The inner voice was getting stronger and stronger. “Go to church. After school, go to church.” Three o’clock, the school bell was going to ring; we were going to get out. I thought, What am I going to do? So I thought, I’ll go.
My sister and I usually walked home together. I thought, “How can I tell her I’m going to church?” I told my sister that I was going to stay after school for a little bit. She said, “Why? Did you get in trouble?” I said, “No, I want to stay after for a little bit.” She kept on me, “Well, what’s the matter?” I said, “I’m going to go to church.” “To church?” I said, “I don’t know myself. I don’t know anything about this. I’m just going to go to church. So then you just tell Mom that I’m going to be late. I’m just going to go to church for a while.”

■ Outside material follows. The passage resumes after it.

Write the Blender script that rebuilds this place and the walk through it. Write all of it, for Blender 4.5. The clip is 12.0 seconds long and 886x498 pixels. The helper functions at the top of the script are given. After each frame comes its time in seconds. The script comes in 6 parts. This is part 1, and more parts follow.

Well, then I went to church and I knelt down before the Blessed Sacrament. It’s very hard to put something like that into words, but two hours went past in just a flash and I experienced God as I had never experienced Him before. It was just awesome to experience God that way. I knew I would be His the moment I knelt down. It’s very hard to put into words. It wasn’t that I didn’t see anything; it was more of an experience of God in one’s heart and that you knew He was speaking to you—that inner sense of His presence, there in the Blessed Sacrament. It was very, very, very real. It wasn’t so much an emotional trip or an experience. I had experienced God in such a way that I wanted to give my life totally to Him and there was that firm desire to be
His alone. And that was it. It was just that experience with our Lord that I came to know Him as a person and wanted to give my life totally to Him.